I would not look with favor upon a president working to subvert the First Amendment's guarantees of religious liberty. Nor would our system of checks and balances permit him to do so. And neither do I look with favor upon those who would work to subvert Article VI of the Constitution by requiring a religious test — even by indirection — for it. If they disagree with that safeguard, they should be out openly working to repeal it.

I want a chief executive whose public acts are responsible to all groups and obligated to none; who can attend any ceremony, service or dinner his office may appropriately require of him; and whose fulfillment of his presidential oath is not limited or conditioned by any religious oath, ritual or obligation.

This is the kind of America I believe in, and this is the kind I fought for in the South Pacific, and the kind my brother died for in Europe. No one suggested then that we may have a "divided loyalty," that we did "not believe in liberty," or that we belonged to a disloyal group that threatened the "freedoms for which our forefathers died."

And in fact ,this is the kind of America for which our forefathers died, when they fled here to escape religious test oaths that denied office to members of less favored churches; when they fought for the Constitution, the Bill of Rights and the Virginia Statute of Religious Freedom; and when they fought at the shrine I visited today, the Alamo. For side by side with Bowie and Crockett died McCafferty and Bailey and Carey. But no one knows whether they were Catholic or not, for there was no religious test at the Alamo.

I ask you tonight to follow in that tradition, to judge me on the basis of my record of 14 years in Congress, on my declared stands against an ambassador to the Vatican, against unconstitutional aid to parochial schools, and against any boycott of the public schools (which I have attended myself)— instead of judging me on the basis of these pamphlets and publications we all have seen that carefully select quotations out of context from the statements of Catholic church leaders, usually in other countries, frequently in other centuries, and always omitting, of course, the statement of the American Bishops in 1948, which strongly endorsed church-state separation, and which more nearly reflects the views of almost every American Catholic.

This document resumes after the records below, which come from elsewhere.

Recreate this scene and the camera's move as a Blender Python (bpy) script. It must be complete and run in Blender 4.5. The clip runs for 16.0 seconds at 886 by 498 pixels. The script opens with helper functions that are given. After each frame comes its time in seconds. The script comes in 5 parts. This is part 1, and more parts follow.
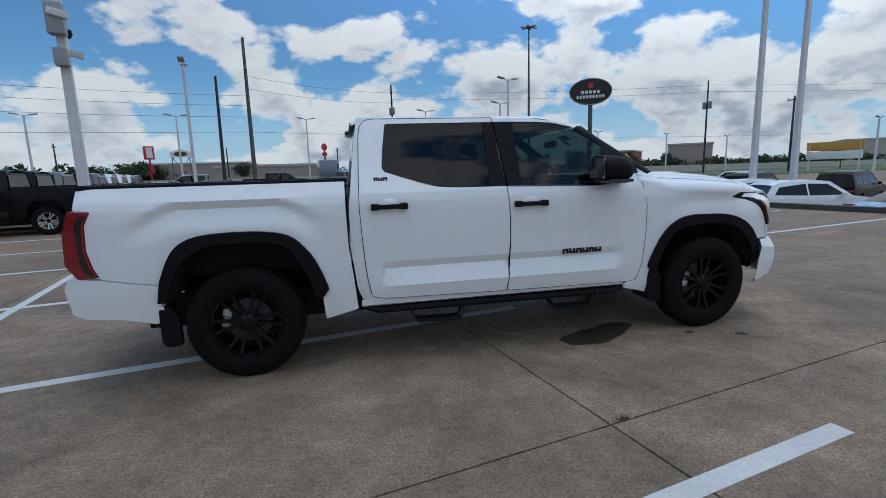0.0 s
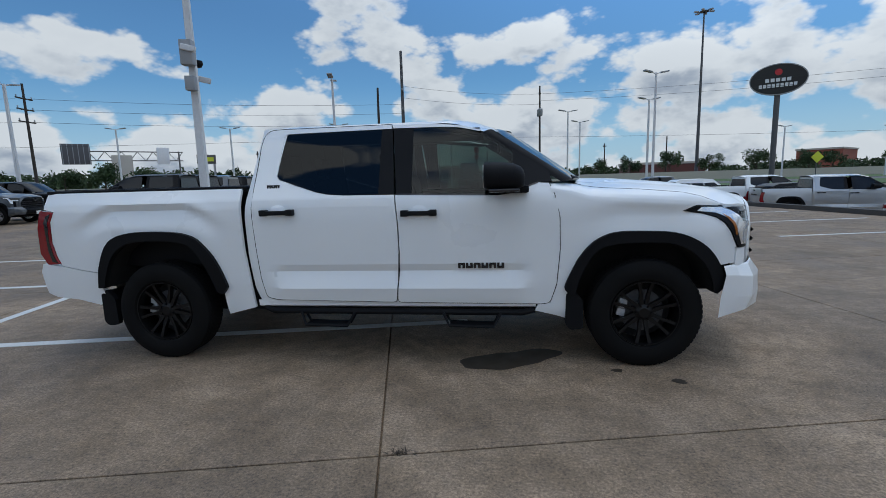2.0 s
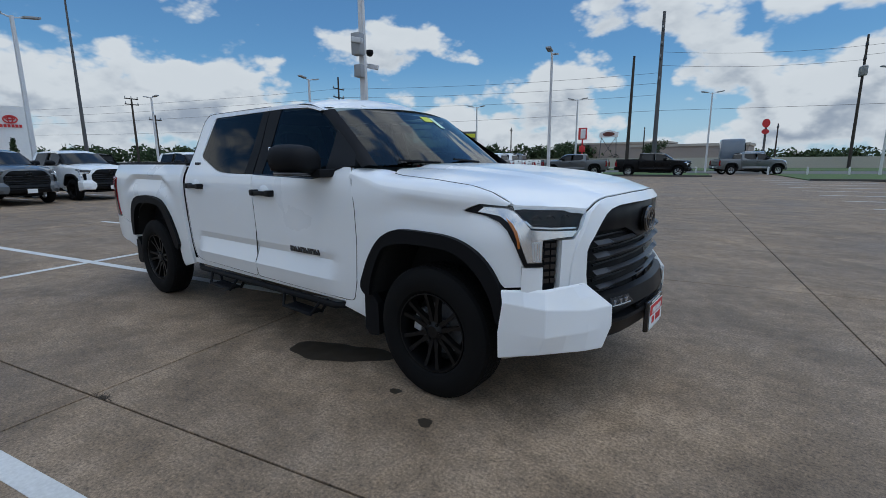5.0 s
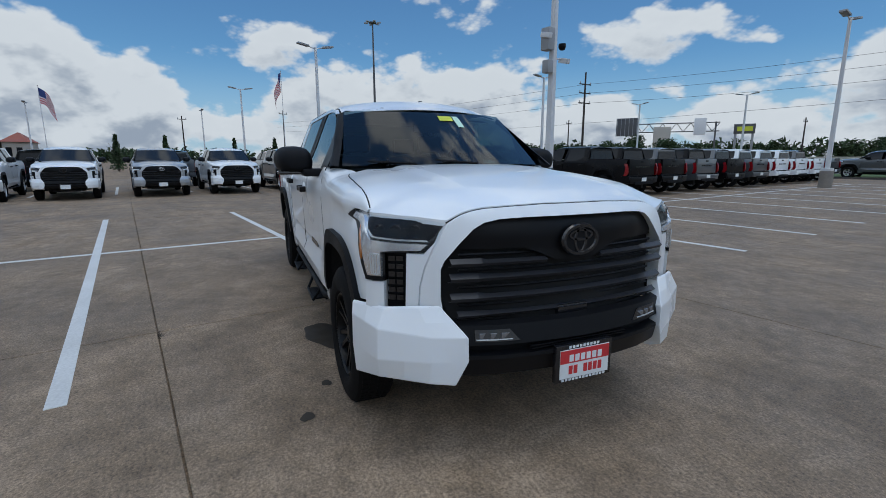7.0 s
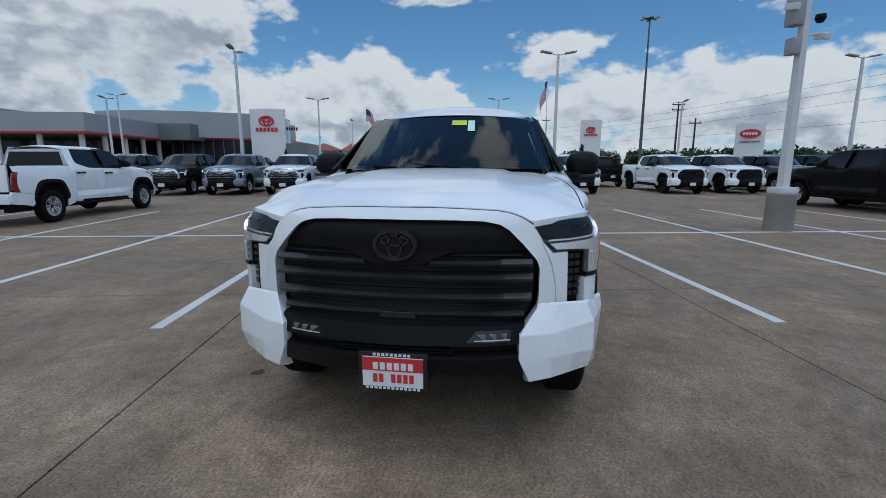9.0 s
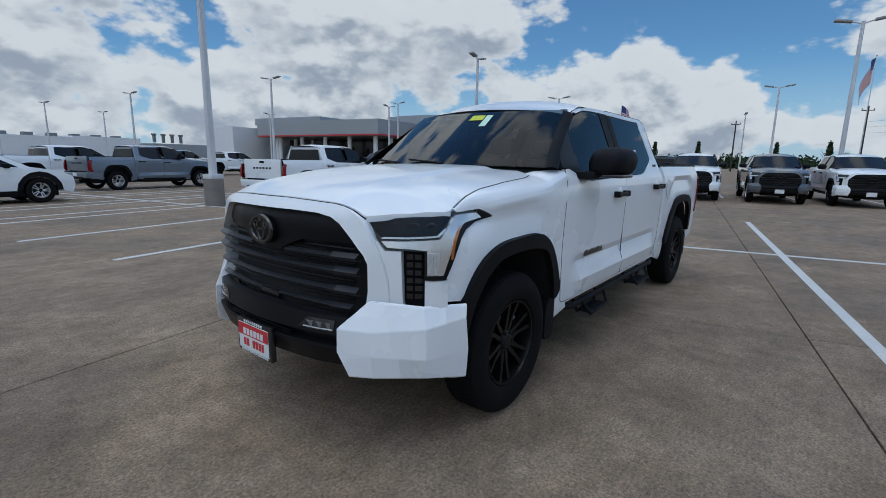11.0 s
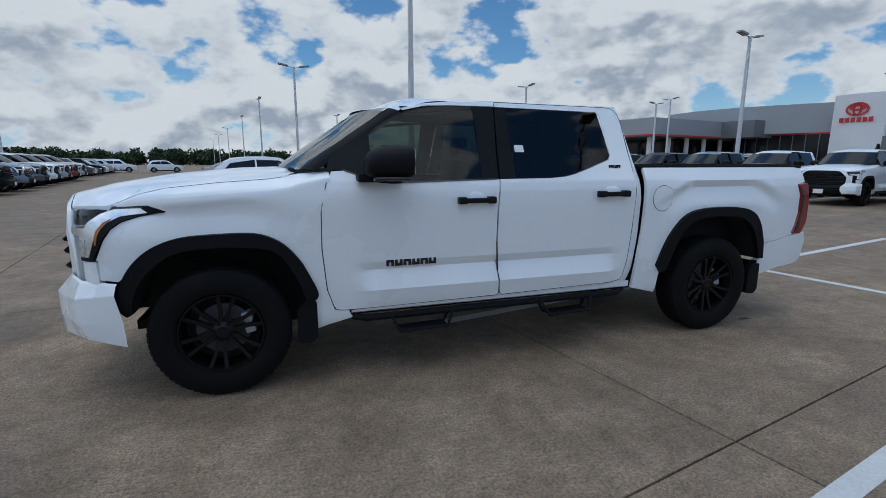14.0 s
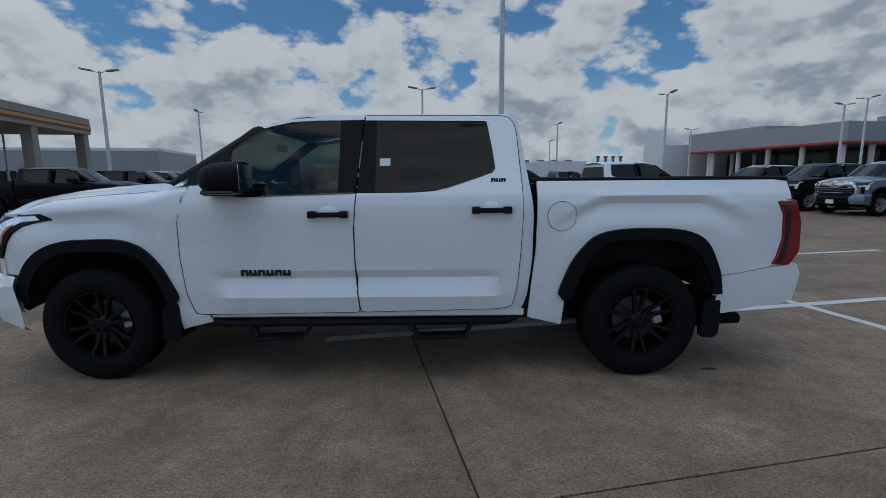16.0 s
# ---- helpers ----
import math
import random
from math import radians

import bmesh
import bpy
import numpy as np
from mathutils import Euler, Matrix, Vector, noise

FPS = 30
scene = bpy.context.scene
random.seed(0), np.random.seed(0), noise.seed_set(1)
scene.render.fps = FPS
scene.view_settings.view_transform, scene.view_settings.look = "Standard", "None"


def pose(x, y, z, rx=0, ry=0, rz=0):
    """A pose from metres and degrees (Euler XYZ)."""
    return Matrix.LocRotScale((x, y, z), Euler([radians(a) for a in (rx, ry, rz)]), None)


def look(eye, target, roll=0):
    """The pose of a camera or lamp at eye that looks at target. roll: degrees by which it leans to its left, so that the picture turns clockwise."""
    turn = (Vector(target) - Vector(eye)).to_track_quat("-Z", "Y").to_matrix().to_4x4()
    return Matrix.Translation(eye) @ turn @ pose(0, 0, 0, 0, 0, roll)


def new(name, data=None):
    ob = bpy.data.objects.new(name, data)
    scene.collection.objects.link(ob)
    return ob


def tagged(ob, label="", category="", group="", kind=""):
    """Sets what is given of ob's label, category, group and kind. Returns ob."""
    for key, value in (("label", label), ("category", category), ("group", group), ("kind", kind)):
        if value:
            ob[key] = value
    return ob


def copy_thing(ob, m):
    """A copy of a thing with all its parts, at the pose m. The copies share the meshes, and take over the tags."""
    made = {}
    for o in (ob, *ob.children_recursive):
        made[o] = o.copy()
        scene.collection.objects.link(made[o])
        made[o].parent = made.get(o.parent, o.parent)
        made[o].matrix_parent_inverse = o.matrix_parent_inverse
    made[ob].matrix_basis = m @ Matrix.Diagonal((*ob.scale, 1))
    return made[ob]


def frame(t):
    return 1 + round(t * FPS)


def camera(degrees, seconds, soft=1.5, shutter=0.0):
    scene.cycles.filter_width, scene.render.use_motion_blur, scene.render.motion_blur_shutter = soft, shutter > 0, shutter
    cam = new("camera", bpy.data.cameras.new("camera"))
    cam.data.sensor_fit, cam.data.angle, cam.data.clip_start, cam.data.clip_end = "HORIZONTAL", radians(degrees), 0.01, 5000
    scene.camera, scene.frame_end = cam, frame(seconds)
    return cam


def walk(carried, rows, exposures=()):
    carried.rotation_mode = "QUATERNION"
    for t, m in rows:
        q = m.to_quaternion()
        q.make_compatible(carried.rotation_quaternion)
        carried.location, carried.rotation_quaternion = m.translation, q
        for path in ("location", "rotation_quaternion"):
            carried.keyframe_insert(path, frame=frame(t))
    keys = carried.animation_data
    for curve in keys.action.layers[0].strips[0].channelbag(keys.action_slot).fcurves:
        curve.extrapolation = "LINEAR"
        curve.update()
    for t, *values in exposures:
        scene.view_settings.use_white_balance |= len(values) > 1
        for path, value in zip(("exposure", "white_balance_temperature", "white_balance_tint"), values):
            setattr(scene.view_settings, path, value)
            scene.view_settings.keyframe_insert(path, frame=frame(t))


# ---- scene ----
cam = camera(87.14, 16.0, 0.7)
PATH = [
    (0, pose(-1.290, -4.809, 1.568, 80.70, 1.69, -12.14)),
    (0.5, pose(-0.727, -4.853, 1.578, 81.07, 1.79, -7.08)),
    (1, pose(-0.158, -4.913, 1.571, 81.23, 1.93, -2.45)),
    (1.5, pose(0.386, -4.847, 1.557, 81.56, 1.79, 2.09)),
    (2, pose(0.933, -4.804, 1.554, 81.49, 1.64, 6.69)),
    (2.5, pose(1.451, -4.620, 1.534, 81.12, 1.61, 11.52)),
    (3, pose(1.963, -4.438, 1.531, 80.46, 1.50, 16.25)),
    (5.5, pose(4.265, -2.868, 1.553, 78.97, 0.19, 44.40)),
    (6, pose(4.541, -2.459, 1.551, 78.74, 0.19, 51.99)),
    (6.5, pose(4.846, -2.054, 1.565, 78.86, 0.23, 59.63)),
    (7, pose(5.024, -1.554, 1.572, 78.98, 0.11, 67.23)),
    (7.5, pose(5.213, -1.030, 1.567, 78.97, -0.02, 74.74)),
    (8, pose(5.287, -0.489, 1.559, 79.02, 0.05, 82.35)),
    (8.5, pose(5.377, 0.047, 1.563, 79.41, 0.11, 90.22)),
    (9, pose(5.331, 0.576, 1.561, 79.61, -0.02, 98.66)),
    (9.5, pose(5.254, 1.105, 1.569, 79.77, -0.38, 106.91)),
    (10, pose(5.101, 1.586, 1.552, 79.75, -0.61, 114.74)),
    (12.5, pose(3.218, 3.502, 1.561, 78.45, -0.68, 146.19)),
    (13, pose(2.728, 3.850, 1.566, 78.40, -0.50, 151.48)),
    (13.5, pose(2.164, 4.078, 1.564, 78.65, -0.22, 156.87)),
    (14, pose(1.603, 4.288, 1.570, 79.38, -0.10, 162.00)),
    (14.5, pose(1.023, 4.391, 1.568, 79.90, 0.11, 166.91)),
    (15, pose(0.447, 4.515, 1.562, 80.32, 0.31, 171.59)),
    (15.5, pose(-0.078, 4.513, 1.555, 80.85, 0.44, 175.97)),
    (16, pose(-0.551, 4.504, 1.554, 81.26, 0.37, 179.70)),
]
walk(cam, PATH, [(0, .47), (15.5, .47), (16, .05)])

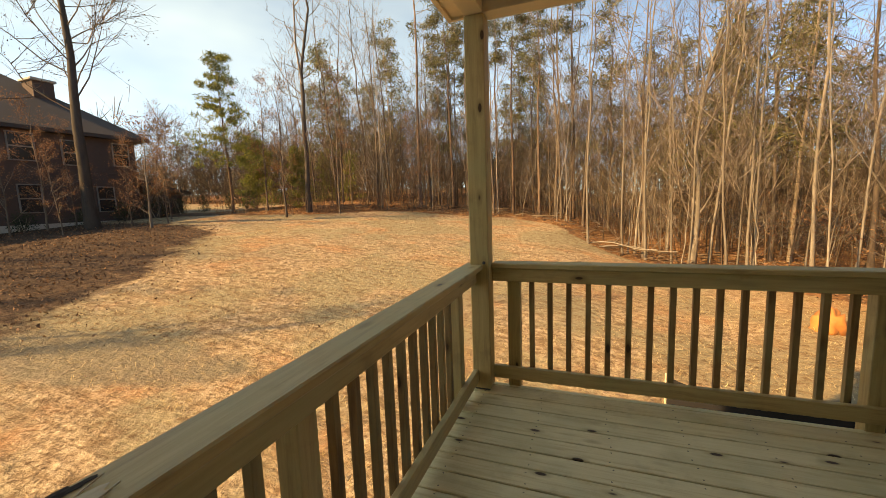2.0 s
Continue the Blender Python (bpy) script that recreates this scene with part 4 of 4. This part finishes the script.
# evergreens deep in the wood
deep_needles, deep_trunks = Soup(), Soup()
deep = []
for i in range(4):
    r = np.random.default_rng(400 + i)
    a, b, c = pine_tree(r, 17 + i, 0.13, first=0.30, count=24, clump=1.0, per=30, needle=0.32, reach=0.18)
    w = Soup()
    w.add(*a.arrays())
    w.add(*b.arrays())
    deep.append((w.arrays(), c.arrays()))
count = 0
while count < 52:
    x = rng.uniform(-30, 60)
    y = wood_edge(x) + rng.uniform(8, 30)
    if y > 60 or (x < -17 and y < 32) or y < 14:
        continue
    k, turn, size = rng.integers(4), rng.uniform(0, 6.28), rng.uniform(0.6, 1.0)
    scatter(deep_trunks, *deep[k][0], x, y, turn, size)
    scatter(deep_needles, *deep[k][1], x, y, turn, size)
    count += 1
tagged(part("pine_trunks", deep_trunks.mesh("pine_trunks"), M_FILL), "slim pine trunks deep in the wood", "woodland", kind="stuff")
tagged(part("pine_crowns", deep_needles.mesh("pine_crowns"), M_NEEDLE), "olive-green pine crowns deep in the wood", "woodland", kind="stuff")

far = Soup()
n = 2600
th = rng.uniform(radians(-62), radians(212), n)
rr = rng.uniform(66, 120, n)
fx, fy = 2 + rr * np.cos(th), 2 + rr * np.sin(th)
fz = ground_z(fx, fy)
hh = rng.uniform(6, 13, n) * (0.85 + 0.2 * np.sin(th * 9 + 1))
ww = rng.uniform(0.05, 0.16, n)
for i in range(n):
    b = np.array([fx[i], fy[i], fz[i] - 1])
    w = ww[i]
    m = b + (rng.normal(0, 0.5), rng.normal(0, 0.5), hh[i] * 0.55)
    far.tube([b, m, m + (rng.normal(0, 0.9), rng.normal(0, 0.9), hh[i] * 0.45)], [w, w * 0.8, 0.03], 3)
    for k in range(3):
        e = b + (m - b) * rng.uniform(0.4, 1.0)
        far.tube([e, e + (rng.normal(0, 1.2), rng.normal(0, 1.2), rng.uniform(0.8, 3.2))], [w * 0.6, 0.02], 3)


def sprays(r, base, per, length, width, rise):
    """Fine shoots fanning up and out from each base point: corners of slim quads."""
    p = np.repeat(np.asarray(base, float), per, axis=0)
    m = len(p)
    p = p + r.normal(0, 0.28, (m, 3))
    d = r.normal(0, 0.62, (m, 3)) + (0, 0, rise)
    d /= np.linalg.norm(d, axis=1)[:, None]
    L = (length * r.uniform(0.4, 1.25, m))[:, None]
    w = np.cross(d, r.normal(0, 1, (m, 3)))
    w *= (np.repeat(np.broadcast_to(width, len(base)), per) * r.uniform(0.5, 1.4, m) / (np.linalg.norm(w, axis=1) + 1e-9))[:, None]
    e = p + d * L
    return np.stack([p - w, p + w, e + w * 0.25, e - w * 0.25], 1)


# the thicket of twigs that closes the view between the trunks
thicket = Soup()
tx = rng.uniform(-52, 74, 90000)
depth = 4.5 + 27 * rng.uniform(0, 1, len(tx)) ** 0.9
ty = wood_edge(tx) + depth
keep = (ty < 62) & (ty > 9) & ~((tx > -40) & (tx < -17) & (ty < 31.5)) & ~((tx > 56) & (ty < 12))
tx, ty, depth = tx[keep], ty[keep], depth[keep]
top = (7.0 + 2.2 * np.sin(tx * 0.31 + 1.0) + 1.6 * np.sin(tx * 0.83 + ty * 0.4) + 0.10 * depth) * np.interp(tx, [-30, -10, 4, 60], [0.62, 0.72, 1.0, 0.9])
tz = top * rng.uniform(0.02, 1, len(tx)) ** 0.85 + rng.exponential(0.5, len(tx))
tx, ty, tz, depth = (q[:31000] for q in (tx, ty, tz, depth))
thicket.quads(sprays(rng, np.stack([tx, ty, tz + ground_z(tx, ty)], -1), 6, 1.25, 0.0035 + 0.00062 * depth, 0.55))
ex, ey = rng.uniform(57, 84, 4200), rng.uniform(-12, 38, 4200)
keep = (ex > 61) | (ey > 11)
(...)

I do not consider these other quotations binding upon my public acts. Why should you? But let me say, with respect to other countries, that I am wholly opposed to the state being used by any religious group, Catholic or Protestant, to compel, prohibit, or persecute the free exercise of any other religion. And I hope that you and I condemn with equal fervor those nations which deny their presidency to Protestants, and those which deny it to Catholics. And rather than cite the misdeeds of those who differ, I would cite the record of the Catholic Church in such nations as Ireland and France, and the independence of such statesmen as Adenauer and De Gaulle.

But let me stress again that these are my views. For contrary to common newspaper usage, I am not the Catholic candidate for president. I am the Democratic Party's candidate for president, who happens also to be a Catholic. I do not speak for my church on public matters, and the church does not speak for me.

Whatever issue may come before me as president — on birth control, divorce, censorship, gambling or any other subject — I will make my decision in accordance with these views, in accordance with what my conscience tells me to be the national interest, and without regard to outside religious pressures or dictates. And no power or threat of punishment could cause me to decide otherwise.

But if the time should ever come — and I do not concede any conflict to be even remotely possible — when my office would require me to either violate my conscience or violate the national interest, then I would resign the office; and I hope any conscientious public servant would do the same.

But I do not intend to apologize for these views to my critics of either Catholic or Protestant faith, nor do I intend to disavow either my views or my church in order to win this election.

If I should lose on the real issues, I shall return to my seat in the Senate, satisfied that I had tried my best and was fairly judged. But if this election is decided on the basis that 40 million Americans lost their chance of being president on the day they were baptized, then it is the whole nation that will be the loser — in the eyes of Catholics and non-Catholics around the world, in the eyes of history, and in the eyes of our own people.

But if, on the other hand, I should win the election, then I shall devote every effort of mind and spirit to fulfilling the oath of the presidency — practically identical, I might add, to the oath I have taken for 14 years in the Congress. For without reservation, I can "solemnly swear that I will faithfully execute the office of president of the United States, and will to the best of my ability preserve, protect, and defend the Constitution, so help me God.


Lest you think that this is new thinking, come all ye faithful conservatives and heed the words of Thomas Jefferson, who had something to do with the drafting of the Constitution, in his letter to the Danbury Baptists:

Quote:
Gentlemen

The affectionate sentiments of esteem and approbation which you are so good as to express towards me, on behalf of the Danbury Baptist association, give me the highest satisfaction. my duties dictate a faithful and zealous pursuit of the interests of my constituents, & in proportion as they are persuaded of my fidelity to those duties, the discharge of them becomes more and more pleasing.

Believing with you that religion is a matter which lies solely between Man & his God, that he owes account to none other for his faith or his worship, that the legitimate powers of government reach actions only, & not opinions, I contemplate with sovereign reverence that act of the whole American people which declared that their legislature should "make no law respecting an establishment of religion, or prohibiting the free exercise thereof," thus building a wall of separation between Church & State. Adhering to this expression of the supreme will of the nation in behalf of the rights of conscience, I shall see with sincere satisfaction the progress of those sentiments which tend to restore to man all his natural rights, convinced he has no natural right in opposition to his social duties.

I reciprocate your kind prayers for the protection & blessing of the common father and creator of man, and tender you for yourselves & your religious association, assurances of my high respect & esteem.

Th Jefferson
Jan. 1. 1802.


The differences between state sponsorship of religion, and ecumenical holiday displays are well established in law cases--and routinely ignored by evangelical ministers, matty and isobars. No wonder the Republicans want to defund education, it helps their program of prejudice and outrage immensely.